The brown Diamond Head crater used to be green, before the alien species arrived.

The tourist destination that attracts 1 million visitors yearly, once flourished prior to human contact with green native fauna that could withstand drought, winds and relentless sun. Then with the people came the alien plants, like the koa haole and kiawe, hogging the groundwater and eventually killing off native species, such as the wiliwili tree.

To help restore the crater, a band of 30 volunteers ranging from ecologists to elementary school students planted 100 native wiliwili saplings in the crater yesterday.

"It was great," said Sean Casey, of Youth for Environmental Service, which coordinated the planting at the state park with the state Department of Land and Natural Resources and the Hawaii Army National Guard.

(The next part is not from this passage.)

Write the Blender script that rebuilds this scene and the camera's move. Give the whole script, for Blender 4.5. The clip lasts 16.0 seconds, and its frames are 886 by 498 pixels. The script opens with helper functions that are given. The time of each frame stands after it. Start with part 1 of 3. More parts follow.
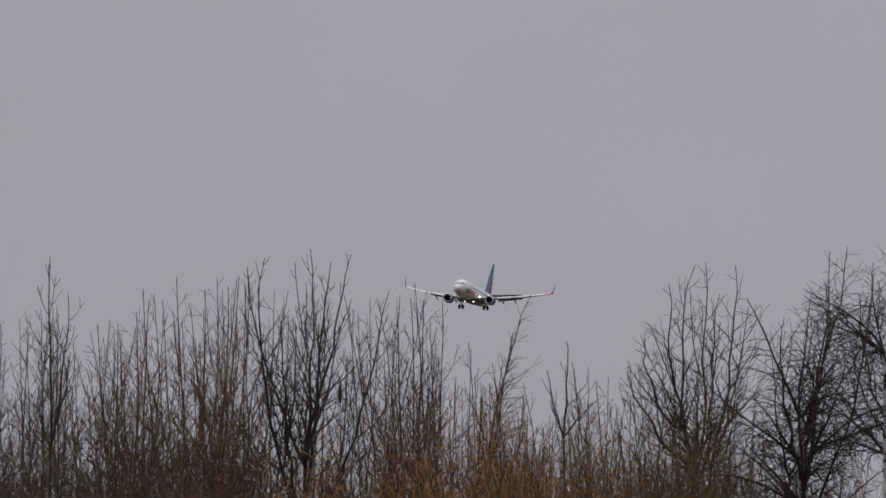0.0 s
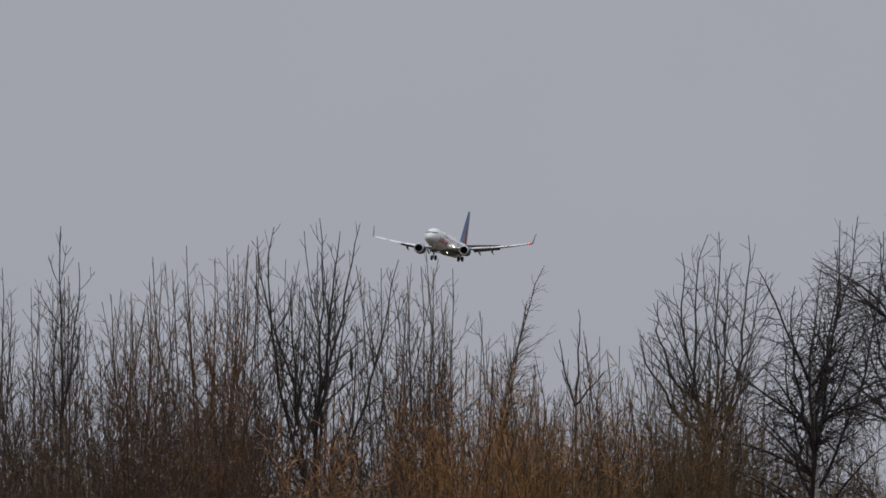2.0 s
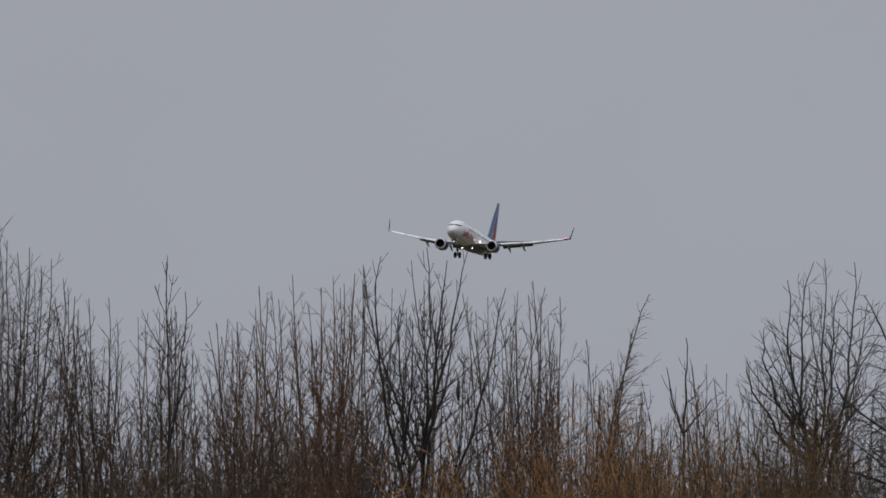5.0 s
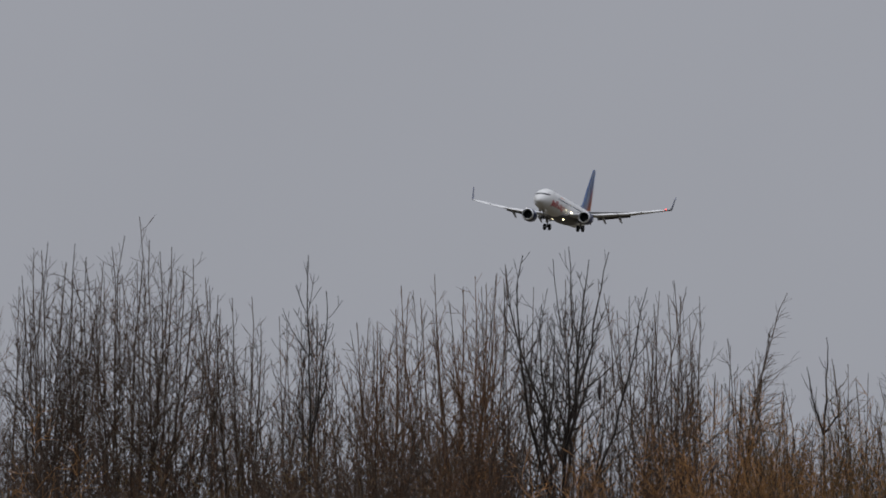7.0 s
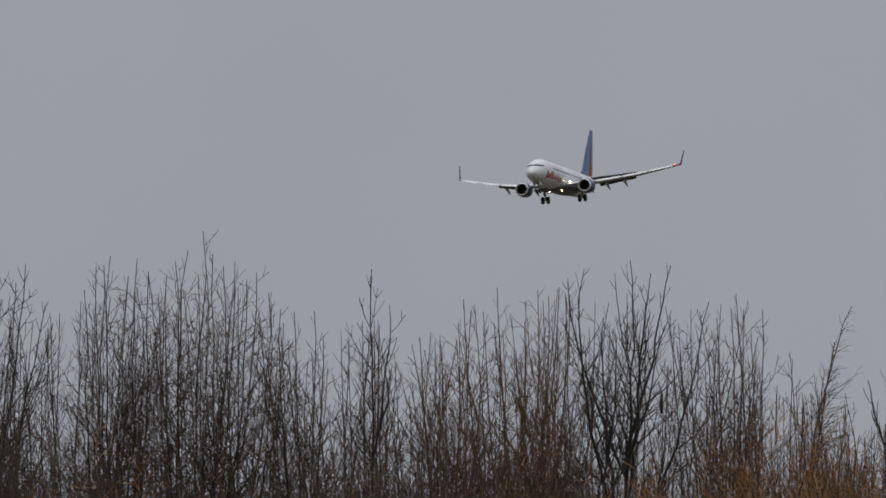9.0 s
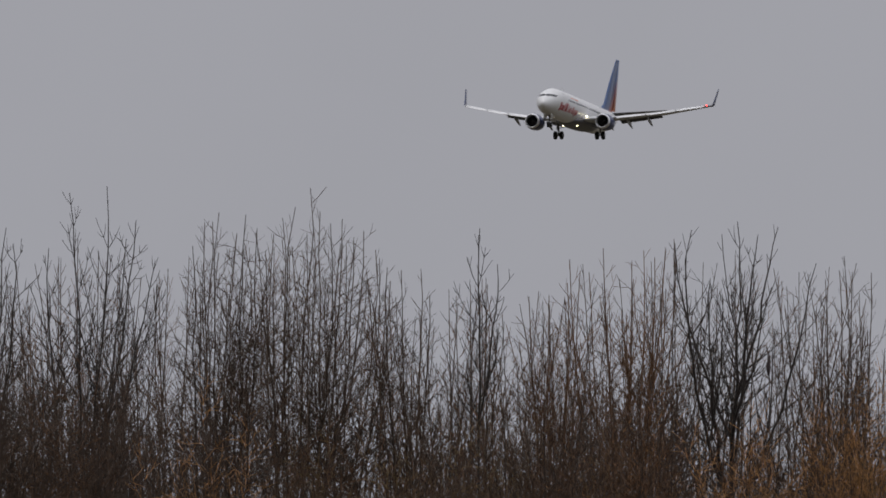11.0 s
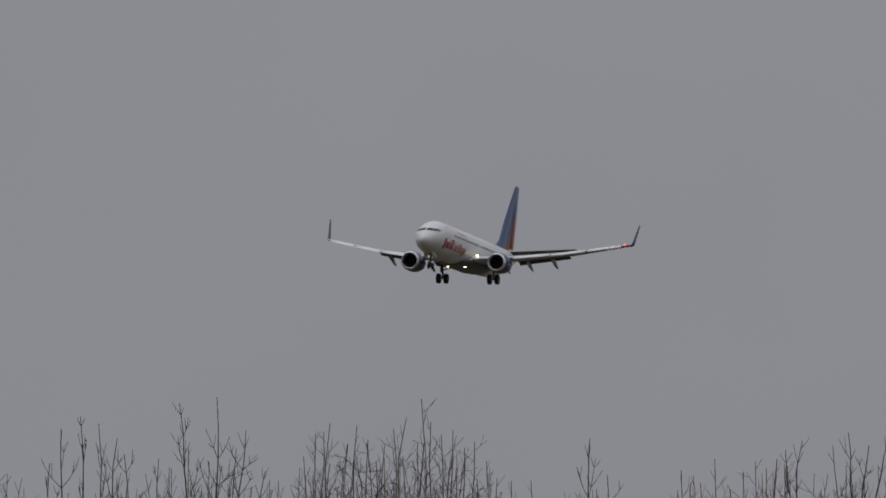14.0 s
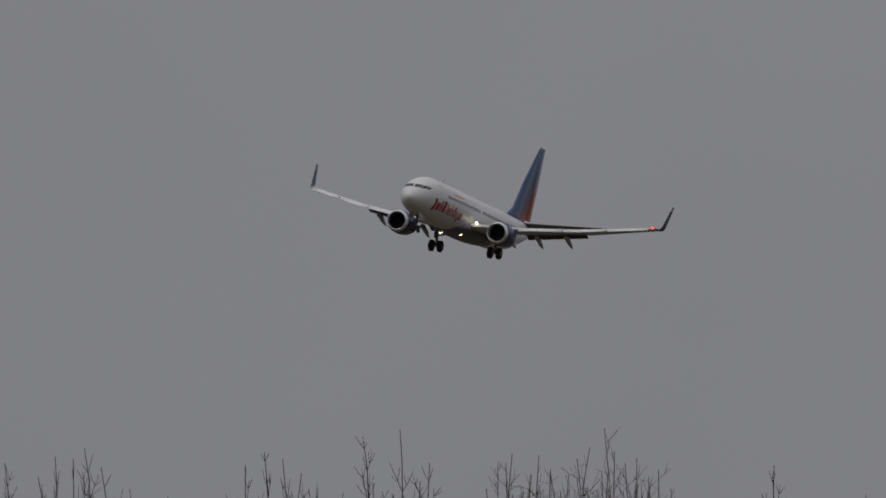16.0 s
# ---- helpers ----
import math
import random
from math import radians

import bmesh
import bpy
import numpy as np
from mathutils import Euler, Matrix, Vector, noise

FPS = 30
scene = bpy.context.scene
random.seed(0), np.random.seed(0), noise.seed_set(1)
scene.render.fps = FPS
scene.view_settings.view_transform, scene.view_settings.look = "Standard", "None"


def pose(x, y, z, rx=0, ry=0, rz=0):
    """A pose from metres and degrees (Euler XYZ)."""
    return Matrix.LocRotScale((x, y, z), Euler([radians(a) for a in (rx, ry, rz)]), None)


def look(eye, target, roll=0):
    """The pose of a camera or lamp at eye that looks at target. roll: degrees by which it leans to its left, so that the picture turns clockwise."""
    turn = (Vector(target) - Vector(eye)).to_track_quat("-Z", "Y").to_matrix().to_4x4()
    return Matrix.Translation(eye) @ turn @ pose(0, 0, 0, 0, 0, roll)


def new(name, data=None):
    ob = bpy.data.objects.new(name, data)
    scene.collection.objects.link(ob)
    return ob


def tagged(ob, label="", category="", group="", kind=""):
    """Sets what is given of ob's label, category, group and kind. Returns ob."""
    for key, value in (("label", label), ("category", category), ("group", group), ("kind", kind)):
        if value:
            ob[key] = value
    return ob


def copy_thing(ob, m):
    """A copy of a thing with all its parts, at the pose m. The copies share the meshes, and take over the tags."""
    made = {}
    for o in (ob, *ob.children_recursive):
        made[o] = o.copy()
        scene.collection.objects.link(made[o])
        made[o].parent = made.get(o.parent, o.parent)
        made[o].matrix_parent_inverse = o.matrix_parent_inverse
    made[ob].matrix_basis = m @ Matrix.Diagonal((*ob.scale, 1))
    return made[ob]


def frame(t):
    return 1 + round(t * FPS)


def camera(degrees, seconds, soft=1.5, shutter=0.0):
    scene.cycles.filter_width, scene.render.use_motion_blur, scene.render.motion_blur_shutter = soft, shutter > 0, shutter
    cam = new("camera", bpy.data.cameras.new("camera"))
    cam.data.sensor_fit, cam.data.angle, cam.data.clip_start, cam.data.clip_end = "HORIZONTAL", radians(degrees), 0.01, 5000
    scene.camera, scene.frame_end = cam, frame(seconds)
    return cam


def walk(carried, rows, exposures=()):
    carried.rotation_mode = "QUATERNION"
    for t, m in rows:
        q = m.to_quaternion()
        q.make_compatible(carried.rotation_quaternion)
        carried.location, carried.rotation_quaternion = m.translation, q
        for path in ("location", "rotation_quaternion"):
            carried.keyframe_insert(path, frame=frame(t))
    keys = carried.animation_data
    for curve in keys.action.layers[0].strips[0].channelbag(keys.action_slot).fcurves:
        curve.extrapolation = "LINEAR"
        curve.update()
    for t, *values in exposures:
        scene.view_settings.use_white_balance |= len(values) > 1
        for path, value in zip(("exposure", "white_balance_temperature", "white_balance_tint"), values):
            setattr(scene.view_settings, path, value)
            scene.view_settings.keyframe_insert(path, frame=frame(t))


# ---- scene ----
# ---- camera: a long lens on a fixed spot, panned and tilted after the aircraft ----
cam = camera(6.9, 16.0, soft=1.7, shutter=0.2)
EYE = (0.0, 0.0, 1.7)
# seconds, bearing to the right, elevation, lean (degrees)
AIM = [
    (0.0, 2.027, 4.842, -0.00),
    (0.5, 2.035, 4.798, -0.00),
    (1.0, 2.018, 4.732, -0.00),
    (1.5, 1.961, 4.666, -0.00),
    (2.0, 1.939, 4.600, -0.00),
    (2.5, 1.727, 4.401, -0.00),
    (3.0, 1.633, 4.372, 0.04),
    (3.5, 1.688, 4.564, -0.15),
    (4.0, 1.541, 4.727, -0.39),
    (4.2, 1.446, 4.748, -0.36),
    (6.3, 0.688, 4.898, -0.19),
    (6.5, 0.551, 4.814, -0.50),
    (7.0, 0.000, 4.820, -0.00),
    (7.5, -0.258, 4.915, 0.07),
    (8.0, -0.314, 4.936, -0.18),
    (8.2, -0.352, 4.926, -0.14),
    (10.3, -0.892, 4.931, 0.13),
    (10.5, -1.210, 4.840, 0.42),
    (11.0, -1.328, 4.606, 0.57),
    (11.5, -1.375, 5.087, 0.57),
    (12.0, -1.182, 5.119, 0.77),
    (12.5, -1.432, 5.144, 0.95),
    (13.0, -1.788, 5.311, 0.09),
    (13.5, -2.112, 5.678, 0.64),
    (14.0, -2.212, 6.239, 0.69),
    (14.5, -2.782, 6.613, 0.54),
    (15.0, -3.190, 6.749, 0.37),
    (15.5, -3.335, 6.602, 0.07),
    (16.0, -3.627, 6.472, -0.28),
]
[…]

The spirit of native environmentalism flourished among the soil-dusted volunteers, Casey said.

"This was once a mosaic of dryland, forest and shrubland, and it was probably green not brown," explained Trae Menard, an ecologist with the Army National Guard, surveying Diamond Head. "The theme now is to increase biodiversity, and plant more native plants."

The primary reason for Diamond Head to go native is to reduce the risk for fire, Menard said. The alien plants and trees invite blazes, such as the big one in 1992 that stranded tourists at the top of the crater, said Melissa Dumaran, also with the National Guard.

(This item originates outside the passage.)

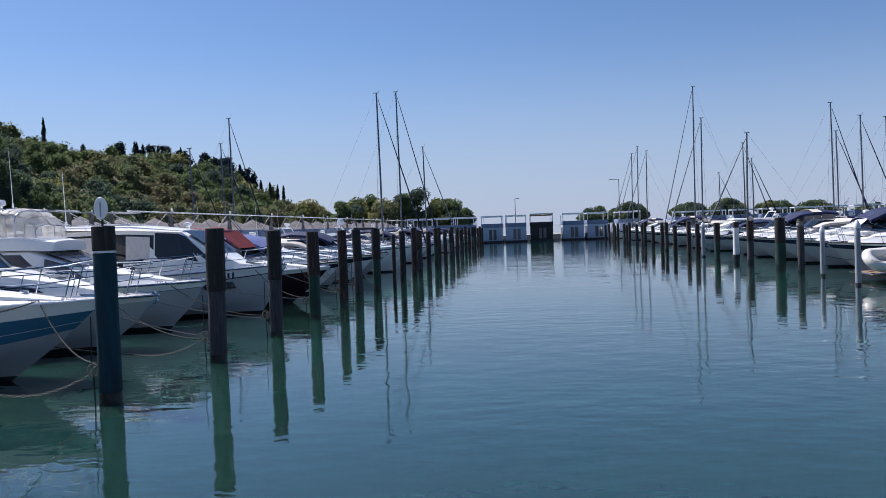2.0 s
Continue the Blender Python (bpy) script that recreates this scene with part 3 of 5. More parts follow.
def build_rail(root, H, u0, h, n=6, mid=True, mt=None, drop=0.1):
    mt = mt or STEEL
    us = [u0 + (1 - u0) * i / 14 for i in range(15)]

    def line(dz):
        pts = []
        for i, u in enumerate(us):
            x, y, z = H.edge(min(u, 0.985), 0.07, dz + (drop if u > 0.9 else 0) * (u - 0.9) * 10)
            pts.append(Vector((x + 0.10 * (u > 0.97), max(y, 0.10 + 0.16 * (1 - (u - u0) / (1 - u0))), z)))
        return pts + [Vector((p.x, -p.y, p.z)) for p in pts[::-1]]

    bm = bmesh.new()
    tube(bm, line(h), 0.0155, 6)
    part("rail", bm, mt, root, "polished stainless guard rail")
    if mid:
        bm = bmesh.new()
        tube(bm, line(h * 0.52), 0.011, 6)
        part("rail", bm, mt, root)
    for i in range(n):
        u = u0 + (0.96 - u0) * i / (n - 1)
        x, y, z = H.edge(u, 0.07)
        for sg in (1, -1):
            bm = bmesh.new()
            tube(bm, [(x - 0.16, sg * max(y, 0.1), z - 0.02), (x + 0.05, sg * max(y, 0.1), z + h)], 0.0125, 6)
            lathe(bm, [(0.035, 0), (0.03, 0.015)], 8, (x - 0.16, sg * max(y, 0.1), z - 0.01))
            part("stanchion", bm, mt, root)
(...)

The alien plants not only suck up the groundwater, they wither and turn brown during droughts, becoming fuel for brush fires.

"Alien species are the biggest problem to Hawaii's environment," Dumaran said. "We want to incrementally replace them with native plants."

The volunteers dug holes about a foot deep, filled them halfway with dirt, watered them, then centered in foot-tall wiliwili tree saplings. They filled the holes up and watered them again, patting the dirt to tuck in the young trees. The volunteers covered about an acre of crater on the ocean side, leaving plenty of room for the trees to grow up and expand.

Hawaiians used the wiliwili's bright red seeds for leis, even draping explorer Captain James Cook with one such lei on his 1778 visit. Hawaiians used the wood for fishnet floats, the outrigger of canoes and surfboards.

"They go dormant in droughts," explained Menard. "That's how they survive."

Volunteer Alex Duffy, 9, participated in the sweaty, dirty work, joyfully. Just five days ago, he had moved to Hawaii from Anchorage, Alaska. "It's awesome," he said of his new home.

It was "a cool experience," Duffy said of yesterday's planting.

"It gave you a good feeling inside and made you think about the environment."